Jokic was the first center to win the award since 2000 when Shaquille O’Neal earned it for the Los Angeles Lakers. Embiid is trying to be the first player to lead the Sixers to a title since 1983 when another center, Moses Malone, helped Philadelphia sweep the Lakers out of the Finals, coming through on his “Fo’, fo’ and fo'” declaration.

And he’s trying to do it without two healthy knees. Embiid was listed as questionable leading up to tipoff, as he’s still recovering from a torn meniscus in his right knee that he suffered in the first round against Washington.

“No excuses,” said Tobias Harris when asked about Embiid’s mindset. “He understands that. This is the playoffs. The way the NBA season was, I don’t think anybody is 100%. So, when he steps on the floor, he has that attitude and that mentality that it’s, ‘win.’

“As a whole group, we all have that tonight, but tonight, you just saw the dominance of him as a player.”

Harris also said Embiid’s defense was instrumental in keeping Trae Young in check in Philadelphia’s pick-and-roll coverages. The Hawks guard finished with 21 points on 6-for-16 shooting, 11 assists and four turnovers after controlling Game 1 with 35 points and 10 dimes.

“I’m trying to do the best I can, limited movement and all. I’m trying to be a better presence around the rim. Obviously not being 100% doesn’t help, but tonight I just wanted to be big,” Embiid said. “It’s tough because if I come up, they throw the lob. If I stay back, it goes with that floater.”

Beyond his 7-foot, 280-pound frame taking up Young’s room to roam, Embiid — known for his clever comebacks — tried to outwit the Hawks’ offense.

“Playing a game, you can call that, of cat and mouse,” he said. “Faking and going back. Just trying to keep them guessing.”

Embiid also had a pretty good hunch of his own before the game when he approached Sixers backup guard Shake Milton, who had just 17 total points in the postseason on 4-for-19 shooting coming into Tuesday.

“For some reason, I felt like he was going to be needed, so I told him before the game to get ready,” Embiid said.

Milton would go on to score 14 points on 5-for-8 shooting — even outscoring Young 14-10 in the second half — to help Philly break it open. He also helped erase the damage done by the Hawks’ bench in the first half when Atlanta’s reserves, led by Kevin Huerter (20 points on 8-for-10 shooting), outscored the Sixers’ subs 32-0.

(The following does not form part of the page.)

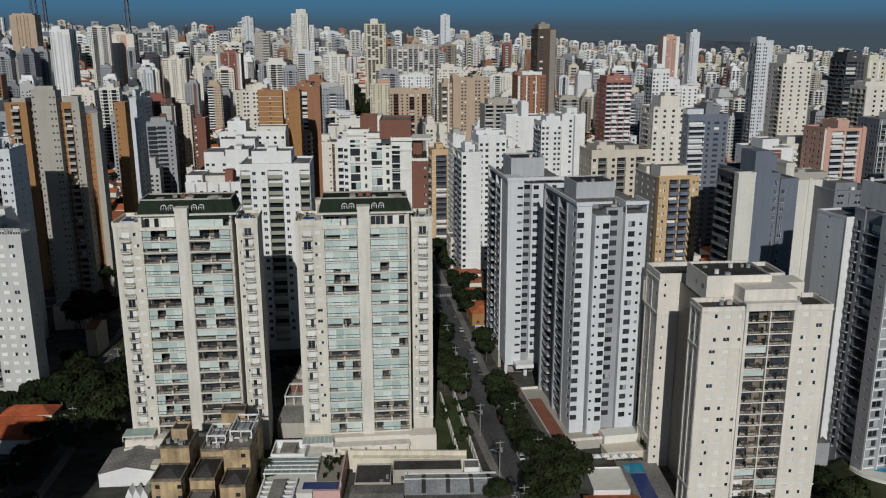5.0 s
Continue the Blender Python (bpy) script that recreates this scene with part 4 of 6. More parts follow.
# to the right of the street
tower("slim white tower with a blank street side", 98.3, 105, 427, 18, 66.5, WHITE, "_v", "w.w", rot=8, seed=71, pent=((0.1, 0.9, 0.2, 0.8, 2, STONE),))
tower("white tower with narrow slit windows and grey edges", 100.6, 110.4, 377, 22, 64.2, WHITE, "w__", "r.r", rot=8, seed=72, bal=GREY, pent=((0.3, 0.8, 0.3, 0.8, 3.0, WHITE),))
tower("white tower with pairs of small windows", 110.3, 124.8, 402, 20, 69.5, WHITE, "w.w", "w.w", rot=8, seed=73, pent=((0.0, 1.0, 0.3, 0.7, 2.2, WHITE),))
tower("white tower with a dark stair slot", 125.4, 133, 410, 18, 62.0, OFFWHITE, "w.v", rot=8, seed=74, pent=((0.2, 0.7, 0.2, 0.8, 4.2, WHITE),))
tower("white block with stepped lift towers", 136, 162, 520, 18, 68.5, WHITE, "._v__v_.", "w.w", rot=8, seed=75, pent=((0.38, 0.56, 0, 0.6, 9.0, WHITE), (0.0, 0.32, 0.1, 0.9, 1.8, WHITE)))
tower("white tower with grey balcony side", 150, 162, 458, 16, 71.5, WHITE, "w.w", "r.r", rot=8, seed=76, bal=GREY, pent=((0.3, 1.0, 0.2, 0.9, 3.0, WHITE),))
tower("white slab tower with tall grey slots", 163.8, 178, 470, 16, 74.8, WHITE, "_w__", "w.w", rot=8, seed=77, strips=((0.55, 0.12, GREY),))
tower("long beige apartment block with balcony stacks", 162, 192, 372, 18, 66.5, BEIGE, "wr.wr.wrw", "w.w.w", rot=8, seed=78, bal=STONE, pent=((0.1, 0.4, 0.1, 0.9, 2.4, BEIGE), (0.55, 0.8, 0.1, 0.9, 2.0, STONE)))
tower("beige tower with rows of square windows", 209, 227.5, 440, 18, 82.0, CREAM, "w.w.w.w", "w.r.w", rot=8, seed=79, pent=((0.25, 0.85, 0.1, 0.8, 6.0, CREAM),))
th = thing("apartment_tower", "tower with a yellow ochre front and blue-grey balconies", "apartment tower", pose(171.9, 292, 0, 0, 0, 8))
cm = dict(fh=3.0, zb=4.0, nf=21)
volume(th, 0, 16.2, 0, 3.0, 0, 67.0, GOLD, {"S": pattern("vw.BB.wv", 16.2, SLATE, 0.5)}, seed=80, **cm)
volume(th, 0.2, 16.0, 3.0, 24, 0, 66.5, STONE, {"W": pattern("w.w.w.w", 21, SLATE, 0.3)}, seed=81, **cm)
box_roof(th, 1.5, 12.5, 3.0, 12, 66.5, 71.0, CREAM)
box_roof(th, 0.5, 8, 14, 22, 66.5, 69.5, CREAM)
tower("slate and white tower with dark bands", 227, 250.6, 435, 18, 78.6, SLATE, "BwWw", "w.W.w", rot=8, seed=81, bal=BLUEWHITE, pent=((0.0, 0.4, 0.1, 0.9, 3.0, BLUEWHITE), (0.45, 0.8, 0.1, 0.9, 4.5, MIDGREY)))
tower("tower with faded red and white balcony bands", 204, 222, 540, 18, 91.5, ROSE, "BBBB", "w.w", rot=8, seed=82, bal=WHITE, lod=1, pent=((0.05, 0.95, 0.1, 0.9, 3.0, ROSE),))
tower("very tall dark grey-brown tower", 184, 201, 735, 22, 126.0, DEEPBROWN, "W.W", "w.w", rot=8, seed=83, lod=1, pent=((0.1, 0.7, 0.2, 0.8, 4.5, TAUPE),), strips=((0.82, 0.3, TAUPE),))
tower("orange-brown tower with white upright stripes", 166, 191.5, 726, 20, 86.0, RUST, "w.w.w.w", rot=8, seed=84, lod=1, strips=((0.33, 0.04, WHITE), (0.66, 0.04, WHITE), (0.05, 0.08, WHITE)), pent=((0.2, 0.9, 0.2, 0.8, 3.0, WHITE),))
# dark glass, cream and slate tower
th = thing("apartment_tower", "slate-grey tower with cream edge walls and dark glazed balconies", "apartment tower", pose(185.9, 250, 0, 0, 0, 10))
cm = dict(fh=3.0, zb=5.0, nf=23)
volume(th, 0, 6.2, 0, 2.6, 0, 75.5, OFFWHITE, {}, seed=91, **cm)
volume(th, 0.3, 12, 2.6, 14, 0, 75.0, DARKGREY, {"W": [("b", 5.6, 9.0, 1.0, MIDGREY, 2)]}, seed=92, **cm)
volume(th, 6.2, 15.8, 1.0, 24, 0, 75.0, SLATE, {"S": [("w", 8.4, 1.0, 1.8, 0.6, 0)]}, seed=93, **cm)
volume(th, 15.8, 22.4, 0.4, 22, 0, 73.0, SLATE, {"S": [("w", 1.3, 1.3, 1.6, 0.7, 0)]}, seed=94, **cm)
volume(th, 22.4, 25.6, 8, 22, 0, 77.0, OFFWHITE, {}, seed=95, **cm)
block(th, "roof_wall", 6.2, 12.5, 1.05, 10, 75.0, 83.2, SLATE, "slate-grey wall of the stair head")
box_roof(th, 12.5, 20, 10, 20, 73, 80.0, SLATE)
tower("salmon and cream tower with white balcony bands", 281, 304, 390, 18, 76.5, PINK, "_BB_", "w.w.w", rot=8, seed=96, bal=BLUEWHITE, strips=((0.05, 0.1, OFFWHITE),), pent=((0.35, 0.62, 0.1, 0.8, 4.0, PINK),))
tower("dark grey slab tower with white upright fins", 330, 363, 430, 18, 78.0, MIDGREY, "r.r.r.r", "w.w", rot=8, seed=97, bal=GREY, lod=1, strips=tuple((a / 22, 0.016, OFFWHITE) for a in range(1, 22, 2)), pent=((0.3, 0.5, 0.2, 0.8, 3, OFFWHITE), (0.7, 0.8, 0.2, 0.8, 2.5, OFFWHITE)))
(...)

“I love all these guys,” Embiid said. “[Milton is] one of them and I believe in all of them because I want to win it all, and I’m going to need them to do so. So I’m extremely happy for him.”

Embiid’s coach, Doc Rivers, was happy for the big man, knowing the look of an MVP performance when he sees one.

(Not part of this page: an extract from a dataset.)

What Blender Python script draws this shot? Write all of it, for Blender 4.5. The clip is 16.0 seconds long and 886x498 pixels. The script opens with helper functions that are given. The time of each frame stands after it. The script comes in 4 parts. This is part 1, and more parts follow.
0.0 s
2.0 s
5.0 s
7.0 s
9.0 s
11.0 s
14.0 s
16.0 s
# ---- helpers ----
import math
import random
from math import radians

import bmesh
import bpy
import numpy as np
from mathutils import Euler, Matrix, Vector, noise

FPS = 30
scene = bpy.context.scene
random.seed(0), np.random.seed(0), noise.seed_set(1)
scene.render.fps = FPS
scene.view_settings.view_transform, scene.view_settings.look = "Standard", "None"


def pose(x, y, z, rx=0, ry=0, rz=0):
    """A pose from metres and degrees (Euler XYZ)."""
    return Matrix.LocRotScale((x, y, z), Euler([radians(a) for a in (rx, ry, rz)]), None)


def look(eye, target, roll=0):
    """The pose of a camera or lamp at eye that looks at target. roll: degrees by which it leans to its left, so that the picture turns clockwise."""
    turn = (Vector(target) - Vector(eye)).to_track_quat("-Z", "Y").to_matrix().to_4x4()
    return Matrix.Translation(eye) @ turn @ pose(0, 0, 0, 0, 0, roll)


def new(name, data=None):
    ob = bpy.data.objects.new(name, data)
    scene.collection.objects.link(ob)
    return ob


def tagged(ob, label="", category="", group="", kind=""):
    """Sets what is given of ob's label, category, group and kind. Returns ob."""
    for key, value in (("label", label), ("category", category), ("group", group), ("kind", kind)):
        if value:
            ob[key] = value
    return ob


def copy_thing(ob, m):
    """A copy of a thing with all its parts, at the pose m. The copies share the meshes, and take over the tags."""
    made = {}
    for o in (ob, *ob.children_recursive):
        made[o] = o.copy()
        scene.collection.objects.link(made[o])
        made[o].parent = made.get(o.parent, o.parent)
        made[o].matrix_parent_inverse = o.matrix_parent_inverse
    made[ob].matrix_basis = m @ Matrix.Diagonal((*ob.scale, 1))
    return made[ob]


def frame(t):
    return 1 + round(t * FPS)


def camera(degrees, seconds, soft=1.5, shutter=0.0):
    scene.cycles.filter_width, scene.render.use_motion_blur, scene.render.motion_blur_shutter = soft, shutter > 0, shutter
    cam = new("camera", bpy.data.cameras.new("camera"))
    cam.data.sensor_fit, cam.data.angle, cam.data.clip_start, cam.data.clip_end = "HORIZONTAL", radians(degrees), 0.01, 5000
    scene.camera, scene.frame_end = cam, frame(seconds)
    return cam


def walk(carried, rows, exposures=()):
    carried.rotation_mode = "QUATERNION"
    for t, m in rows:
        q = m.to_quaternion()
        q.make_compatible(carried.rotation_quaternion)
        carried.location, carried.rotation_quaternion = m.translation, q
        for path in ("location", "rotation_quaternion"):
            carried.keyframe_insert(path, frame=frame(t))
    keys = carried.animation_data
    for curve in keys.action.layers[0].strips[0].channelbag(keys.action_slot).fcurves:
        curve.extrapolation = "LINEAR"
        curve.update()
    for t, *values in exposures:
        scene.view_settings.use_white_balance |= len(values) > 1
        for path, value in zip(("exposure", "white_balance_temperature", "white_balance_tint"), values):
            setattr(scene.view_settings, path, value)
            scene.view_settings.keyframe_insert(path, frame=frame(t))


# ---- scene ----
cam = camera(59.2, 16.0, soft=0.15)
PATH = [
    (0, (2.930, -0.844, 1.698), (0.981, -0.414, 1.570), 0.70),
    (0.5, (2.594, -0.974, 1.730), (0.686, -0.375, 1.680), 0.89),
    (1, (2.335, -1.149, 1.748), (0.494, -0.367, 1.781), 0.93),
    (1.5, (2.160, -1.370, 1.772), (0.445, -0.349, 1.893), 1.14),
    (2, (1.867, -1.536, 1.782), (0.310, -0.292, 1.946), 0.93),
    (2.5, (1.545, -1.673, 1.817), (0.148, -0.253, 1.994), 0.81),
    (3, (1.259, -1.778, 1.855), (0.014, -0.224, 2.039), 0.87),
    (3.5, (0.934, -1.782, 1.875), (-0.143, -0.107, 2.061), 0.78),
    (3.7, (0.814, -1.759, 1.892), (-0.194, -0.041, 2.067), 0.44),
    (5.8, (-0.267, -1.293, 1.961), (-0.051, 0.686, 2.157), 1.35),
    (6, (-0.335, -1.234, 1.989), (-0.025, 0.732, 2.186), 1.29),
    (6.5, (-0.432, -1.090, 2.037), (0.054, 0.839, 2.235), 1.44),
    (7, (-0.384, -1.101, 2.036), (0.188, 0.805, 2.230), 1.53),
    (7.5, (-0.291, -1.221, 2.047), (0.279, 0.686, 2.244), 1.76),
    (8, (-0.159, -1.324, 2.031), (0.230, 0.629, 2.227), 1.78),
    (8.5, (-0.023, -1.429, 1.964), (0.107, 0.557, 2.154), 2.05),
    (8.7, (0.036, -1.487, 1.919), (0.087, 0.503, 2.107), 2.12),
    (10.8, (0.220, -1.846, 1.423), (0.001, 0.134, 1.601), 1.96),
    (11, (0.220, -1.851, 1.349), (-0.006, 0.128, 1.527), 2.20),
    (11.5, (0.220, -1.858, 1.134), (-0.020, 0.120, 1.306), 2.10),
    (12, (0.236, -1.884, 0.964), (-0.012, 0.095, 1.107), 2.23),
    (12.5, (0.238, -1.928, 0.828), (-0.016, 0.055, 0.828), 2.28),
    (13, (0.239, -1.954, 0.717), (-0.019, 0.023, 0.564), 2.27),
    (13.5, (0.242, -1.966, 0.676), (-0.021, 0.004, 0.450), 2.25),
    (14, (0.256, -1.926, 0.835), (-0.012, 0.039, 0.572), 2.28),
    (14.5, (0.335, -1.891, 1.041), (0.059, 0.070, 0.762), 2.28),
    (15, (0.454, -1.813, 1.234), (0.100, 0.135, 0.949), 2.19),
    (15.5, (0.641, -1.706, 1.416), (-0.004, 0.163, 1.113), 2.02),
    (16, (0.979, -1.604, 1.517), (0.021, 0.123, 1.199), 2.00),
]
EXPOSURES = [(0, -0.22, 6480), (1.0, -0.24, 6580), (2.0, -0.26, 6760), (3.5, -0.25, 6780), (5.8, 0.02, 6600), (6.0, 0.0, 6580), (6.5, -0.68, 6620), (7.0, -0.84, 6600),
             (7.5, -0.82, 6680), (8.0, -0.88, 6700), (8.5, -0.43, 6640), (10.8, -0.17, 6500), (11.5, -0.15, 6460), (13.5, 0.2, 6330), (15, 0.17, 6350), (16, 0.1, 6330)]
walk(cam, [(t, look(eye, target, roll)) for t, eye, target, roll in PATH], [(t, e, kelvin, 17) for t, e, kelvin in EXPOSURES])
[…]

“It was awesome,” Rivers said. “I remember being on the other side of the night that David Robinson got the MVP and we had to play [Hakeem] Olajuwon. I was on that Spur team.”

Robinson received the trophy at center court before Game 2 of the Western Conference Finals back in 1995. Then Olajuwon put up 41 points and 16 rebounds and the Rockets won by 10.

“That didn’t go well for us,” Rivers said. “Tonight, you felt like that was Joel. He was that magnificent.”